Bitterness has made Alice a stern judge. Yet because of her toughness she's a valuable mentor if she believes in you. A weirdly powerful alchemy begins to brew as Alice offers Billy scraps of encouragement. It's something to write home about, and Billy's correspondent is Margo Crawford, the girl he left behind twice - to soldier in a war and to make his way in the literary world. Finding his voice will bring Billy back home. Improbably, Alice will follow, and she will find that this was the place she needed to be.

There's plenty emotional territory for Audrey Cardwell to cover as Alice: genial hostess, tough-love mentor, and dad-crossed lover. Yet the only traces of charisma that I found was from the embittered, autumnal woman behind the editorial desk. Her other selves were relatively generic, never really vivacious, as if tragedy had tainted her slightly before it really struck. I liked Henry Gottfried more fully as the slightly naïve, slightly quixotic, slightly self-absorbed and oblivious Billy, an easier role to fill out.

In an old-timey, rusticated story the melodramatic dads played as well as the bluegrass music. John Leslie Wolfe as Daddy Murphy and Jeff Austin as Mayor Dobbs ably demonstrated that a wide spectrum of righteous, indignant, and utterly vile ranting can be plausible reactions to pure innocence. Against these intimidating infernos, the good folk were somewhat overshadowed, but you won't find Patrick Cummings as Jimmy Ray, Liana Hunt as Margo, or David Atkinson as Daddy Cane hard to like at all.

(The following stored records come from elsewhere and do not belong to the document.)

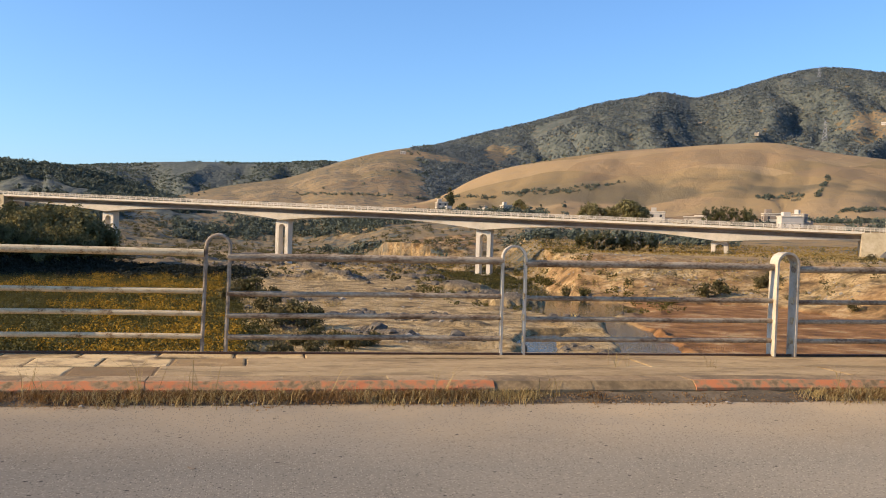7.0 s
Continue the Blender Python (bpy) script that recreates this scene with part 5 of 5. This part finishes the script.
def pylon(az, el_top, r, h):
    x, y = at(az, r)
    z = 1.03 + r * TAN(radians(el_top)) - h
    z = min(z, height(x, y))
    thing = empty("power_pylon", pose(x, y, z, 0, 0, -az), "grey steel lattice power pylon on the mountain", "pylon", "pylons on the mountain")
    bm = bmesh.new()
    w = h * 0.11
    for sx in (-1, 1):
        for sy in (-1, 1):
            tube(bm, (sx * w, sy * w, 0), (sx * w * 0.12, sy * w * 0.12, h), 0.35, 0.2, 4)
    for k in range(6):
        a, b = 1 - k / 6.5, 1 - (k + 1) / 6.5
        for sy in (-1, 1):
            tube(bm, (-w * a, sy * w * a, h * k / 6.5), (w * b, sy * w * b, h * (k + 1) / 6.5), 0.2, n=4)
            tube(bm, (w * a, sy * w * a, h * k / 6.5), (-w * b, sy * w * b, h * (k + 1) / 6.5), 0.2, n=4)
    part("tower", bm, grey_metal, thing)
    for q in (0.72, 0.85, 0.97):
        bm = bmesh.new()
        tube(bm, (-w * 1.1, 0, h * q), (w * 1.1, 0, h * q), 0.3, n=4)
        part("cross_arm", bm, grey_metal, thing)


pylon(32.2, 10.3, 2450, 58)
pylon(41.7, 9.75, 2350, 58)
pylon(32.6, 7.6, 1900, 42)
pylon(43.1, 7.0, 1900, 46)
for az, el in ((25.8, 7.2), (35.6, 7.0), (36.5, 7.05), (37.2, 6.95), (29.0, 6.5), (45.6, 6.6), (8.3, 5.2), (41.6, 5.0)):
    house(az, on_slope(az, el, 1200), 9, 7, 4, tree_rng.uniform(-30, 30), None, "white house among the trees high on the slope")

# ---- hedges and a gully of bushes on the tan hill ----
for name, a0, e0, a1, e1, n in (("hedge", 18.8, 3.3, 21.6, 3.75, 26), ("hedge", 29.0, 2.95, 31.6, 3.0, 40), ("hedge", 14.5, 2.9, 19.0, 3.2, 70), ("hedge", 32.3, 3.0, 32.9, 4.1, 36), ("hedge", 33.5, 2.2, 37.5, 2.5, 60), ("hedge", 9.0, 2.5, 14.0, 2.7, 70), ("hedge", 39.0, 3.4, 46.5, 3.2, 30), ("hedge", 2.0, 2.6, 9.0, 2.7, 60)):
    g = np.random.default_rng(int(a0 * 10))
    us = np.linspace(0, 1, 7)
    rr = [on_slope(a0 + (a1 - a0) * u, e0 + (e1 - e0) * u) for u in us]
    u = g.uniform(0, 1, n)
    az, r = np.radians(a0 + (a1 - a0) * u + g.normal(size=n) * 0.05), np.interp(u, us, rr) + g.normal(size=n) * 5
    x, y = VX + r * np.sin(az), VY + r * np.cos(az)
    pts = np.stack([x, y, land(x, y)[0] - 0.5, g.uniform(0.5, 1.3, n)], 1)
    stuff(name, "dark hedge of bushes across the dry brown hillside", "hedge", cards(pts, 34, 2.0, 1.4, 0.6, 30), wood_leaf)

# ---- small things on the road ----
for x, y, a in ((-1.03, -3.80, 20.0), (2.79, -3.61, -40.0)):
    bm = bmesh.new()
    bmesh.ops.create_grid(bm, x_segments=4, y_segments=2, size=0.5)
    for v in bm.verts:
        v.co = Vector((v.co.x * 0.05, v.co.y * 0.022 * (1 - 1.6 * abs(v.co.x)), 0.006 + 0.016 * v.co.x ** 2 - 0.008 * abs(v.co.y)))
    ob = part("dead_leaf", bm, bark)
    ob.matrix_world = pose(x, y, ROAD_Z, 0, 0, a)
    sol = ob.modifiers.new("thick", "SOLIDIFY")
    sol.thickness = 0.003
    tagged(ob, "curled brown leaf lying on the asphalt", "leaf")
scatter("kerb_pebbles", "pale pebbles and chips in the dirt by the kerb", "pebbles", np.array([(x, KERB_Y - 0.12 - 0.12 * q, ROAD_Z + 0.012, 1.0) for x, q in zip(np.random.default_rng(9).uniform(-12, 13, 120), np.random.default_rng(8).uniform(0, 1.6, 120))]), lambda g, s: rock(g, g.choice([0.007, 0.012, 0.022], p=[0.6, 0.3, 0.1])), stone_grey)
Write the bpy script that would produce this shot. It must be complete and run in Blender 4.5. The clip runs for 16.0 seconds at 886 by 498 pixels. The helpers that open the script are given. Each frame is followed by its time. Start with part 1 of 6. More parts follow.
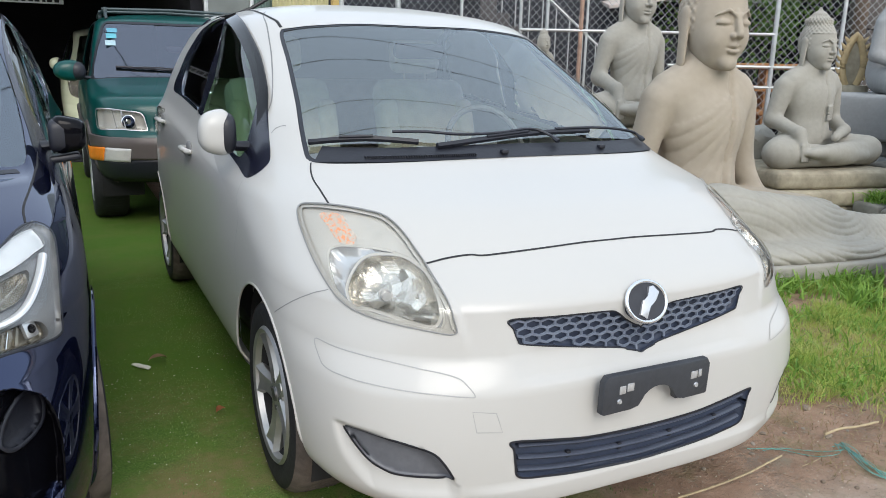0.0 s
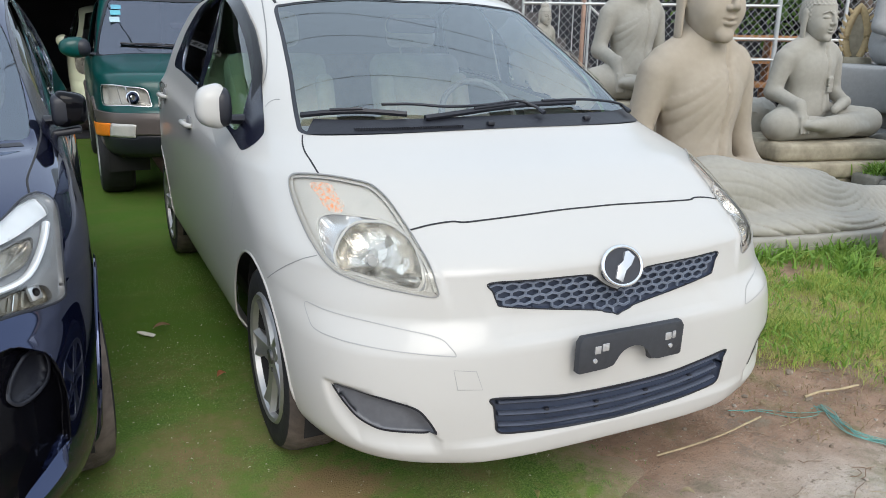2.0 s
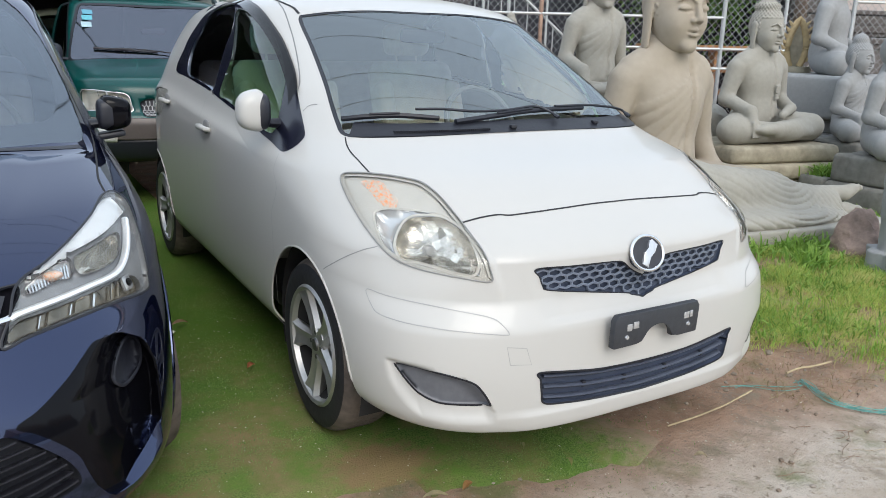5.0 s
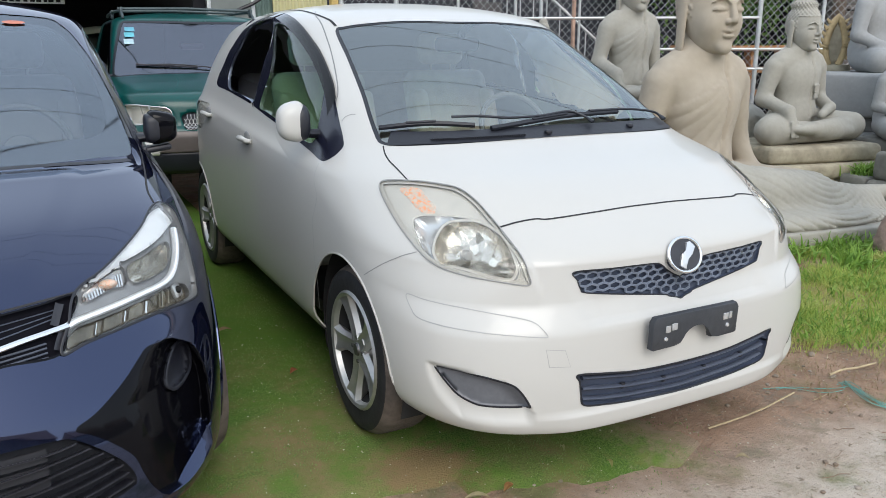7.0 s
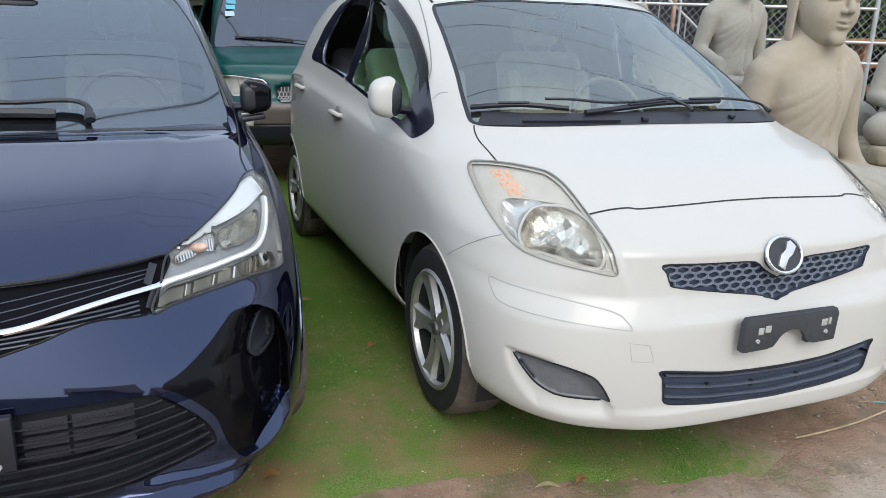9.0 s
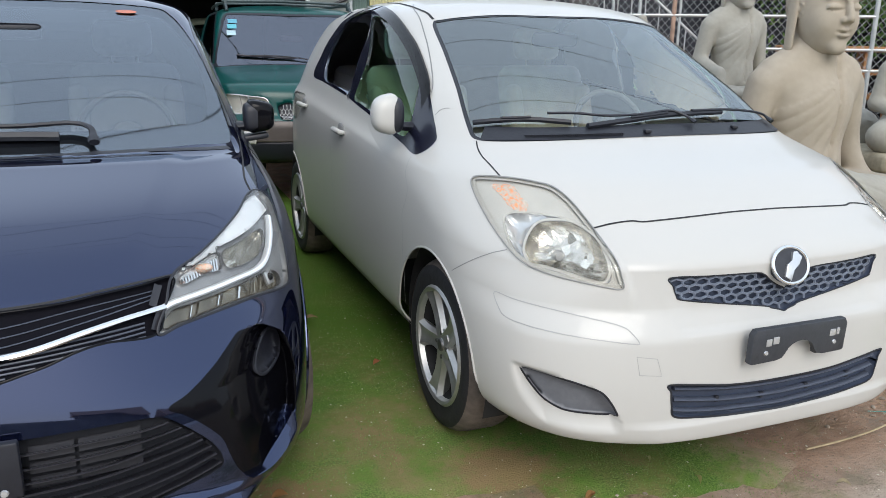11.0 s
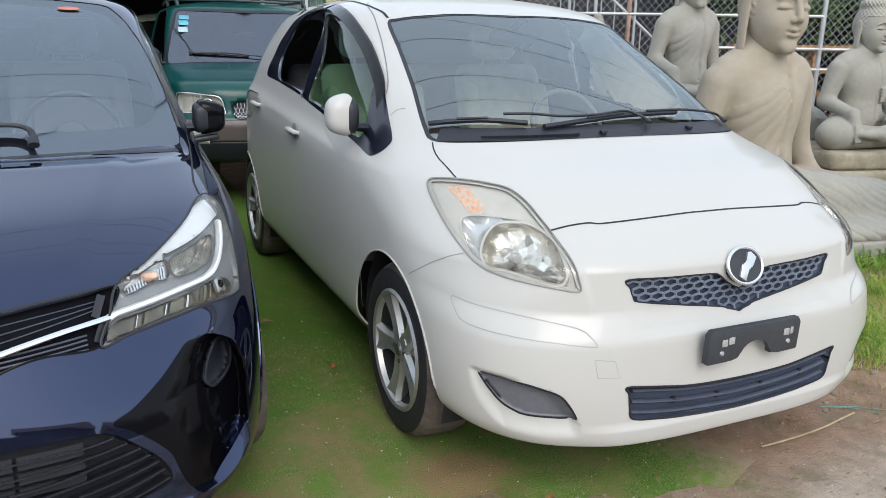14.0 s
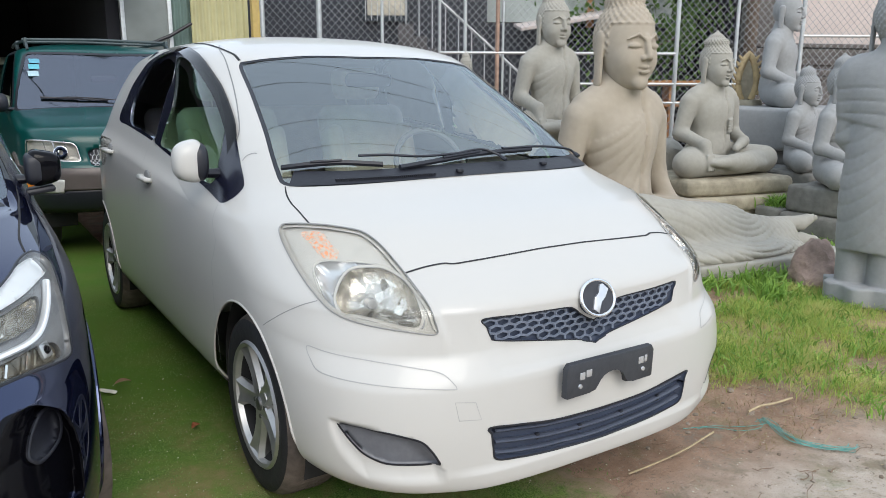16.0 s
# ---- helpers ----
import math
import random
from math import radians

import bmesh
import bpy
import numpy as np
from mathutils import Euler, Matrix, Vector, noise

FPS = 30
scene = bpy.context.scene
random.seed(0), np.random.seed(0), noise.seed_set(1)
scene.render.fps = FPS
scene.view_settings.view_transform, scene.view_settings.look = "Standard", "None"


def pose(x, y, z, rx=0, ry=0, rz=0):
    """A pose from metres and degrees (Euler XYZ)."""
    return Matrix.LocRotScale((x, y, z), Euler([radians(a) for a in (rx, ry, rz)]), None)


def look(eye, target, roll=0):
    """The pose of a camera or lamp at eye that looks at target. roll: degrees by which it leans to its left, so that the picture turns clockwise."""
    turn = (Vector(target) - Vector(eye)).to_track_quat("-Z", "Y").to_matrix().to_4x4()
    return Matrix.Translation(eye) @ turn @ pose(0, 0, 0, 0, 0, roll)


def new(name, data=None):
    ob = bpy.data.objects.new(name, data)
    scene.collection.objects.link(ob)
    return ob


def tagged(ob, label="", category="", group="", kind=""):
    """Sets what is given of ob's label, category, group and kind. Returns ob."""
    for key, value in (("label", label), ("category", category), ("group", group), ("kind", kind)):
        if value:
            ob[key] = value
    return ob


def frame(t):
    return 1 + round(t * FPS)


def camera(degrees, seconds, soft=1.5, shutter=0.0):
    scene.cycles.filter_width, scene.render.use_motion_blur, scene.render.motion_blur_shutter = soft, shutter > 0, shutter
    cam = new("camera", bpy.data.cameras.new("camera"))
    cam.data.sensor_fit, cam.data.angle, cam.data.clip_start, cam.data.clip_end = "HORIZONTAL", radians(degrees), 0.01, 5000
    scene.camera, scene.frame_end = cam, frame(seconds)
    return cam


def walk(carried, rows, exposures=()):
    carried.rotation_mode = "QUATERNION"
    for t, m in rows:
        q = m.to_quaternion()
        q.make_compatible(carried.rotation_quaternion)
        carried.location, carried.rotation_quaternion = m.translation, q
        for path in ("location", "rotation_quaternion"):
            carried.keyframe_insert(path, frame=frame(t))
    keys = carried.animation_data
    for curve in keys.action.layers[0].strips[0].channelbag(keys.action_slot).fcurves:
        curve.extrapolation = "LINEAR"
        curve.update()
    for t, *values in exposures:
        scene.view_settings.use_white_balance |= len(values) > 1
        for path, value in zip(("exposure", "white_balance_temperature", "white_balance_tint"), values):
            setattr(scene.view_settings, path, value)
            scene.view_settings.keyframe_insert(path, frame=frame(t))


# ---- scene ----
cam = camera(60.0, 16.0, soft=0.55)
PATH = [
    (0, (-1.321, -2.159, 1.303), (-0.453, -0.423, 0.822), 1.3),
    (0.5, (-1.309, -2.165, 1.301), (-0.492, -0.418, 0.77), 0.1),
    (1, (-1.3, -2.134, 1.306), (-0.473, -0.39, 0.779), 1.8),
    (1.5, (-1.299, -2.12, 1.303), (-0.452, -0.39, 0.766), 3.4),
    (2, (-1.3, -2.272, 1.303), (-0.46, -0.539, 0.761), 0.9),
    (2.5, (-1.316, -2.432, 1.304), (-0.467, -0.747, 0.638), -0.1),
    (3, (-1.368, -2.454, 1.31), (-0.537, -0.737, 0.708), 0.7),
    (3.2, (-1.421, -2.429, 1.309), (-0.554, -0.721, 0.732), 1.4),
    (5.3, (-1.68, -2.32, 1.315), (-0.698, -0.657, 0.798), 1.3),
    (5.5, (-1.679, -2.327, 1.317), (-0.707, -0.655, 0.81), 0.8),
    (6, (-1.685, -2.342, 1.318), (-0.632, -0.701, 0.871), -0.4),
    (6.5, (-1.698, -2.34, 1.316), (-0.695, -0.676, 0.842), 0.7),
    (7, (-1.703, -2.35, 1.317), (-0.8, -0.639, 0.809), -0.1),
    (7.5, (-1.705, -2.323, 1.301), (-0.803, -0.639, 0.707), 0.4),
    (8, (-1.699, -2.312, 1.288), (-0.995, -0.561, 0.625), 0.1),
    (8.5, (-1.696, -2.312, 1.302), (-0.96, -0.547, 0.716), 0.6),
    (9, (-1.706, -2.317, 1.304), (-0.994, -0.531, 0.751), 1.8),
    (9.2, (-1.713, -2.323, 1.298), (-0.971, -0.545, 0.761), 2.0),
    (11.3, (-1.703, -2.31, 1.316), (-0.999, -0.511, 0.799), 0.7),
    (11.5, (-1.688, -2.319, 1.319), (-0.928, -0.543, 0.801), -0.6),
    (12, (-1.702, -2.29, 1.312), (-0.982, -0.488, 0.826), -1.1),
    (12.5, (-1.694, -2.299, 1.328), (-0.889, -0.534, 0.841), 0.3),
    (13, (-1.681, -2.294, 1.318), (-0.822, -0.556, 0.828), -0.2),
    (13.5, (-1.679, -2.274, 1.317), (-0.844, -0.534, 0.793), -0.1),
    (14, (-1.681, -2.279, 1.32), (-0.881, -0.523, 0.795), 1.0),
    (14.5, (-1.679, -2.283, 1.327), (-0.711, -0.612, 0.805), 0.0),
    (15, (-1.681, -2.265, 1.325), (-0.668, -0.625, 0.789), 0.9),
    (15.5, (-1.662, -2.271, 1.329), (-0.597, -0.657, 0.818), 0.9),
    (16, (-1.567, -2.283, 1.331), (-0.507, -0.642, 0.901), 0.2),
]
walk(cam, [(t, look(eye, target, roll)) for t, eye, target, roll in PATH])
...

Of these, I probably enjoyed Daddy Cane the most because he doesn't take himself seriously up yonder in the backwoods. Allison Briner-Dardenne does well with Mama Murphy, the most conflicted person we see. Strewn through Martin's story are several hard choices that folks get wrong, but while Martin is gracefully completing circles of love and birth that span decades, he also renders regret, forgiveness, reconciliation, and kindness in fine style.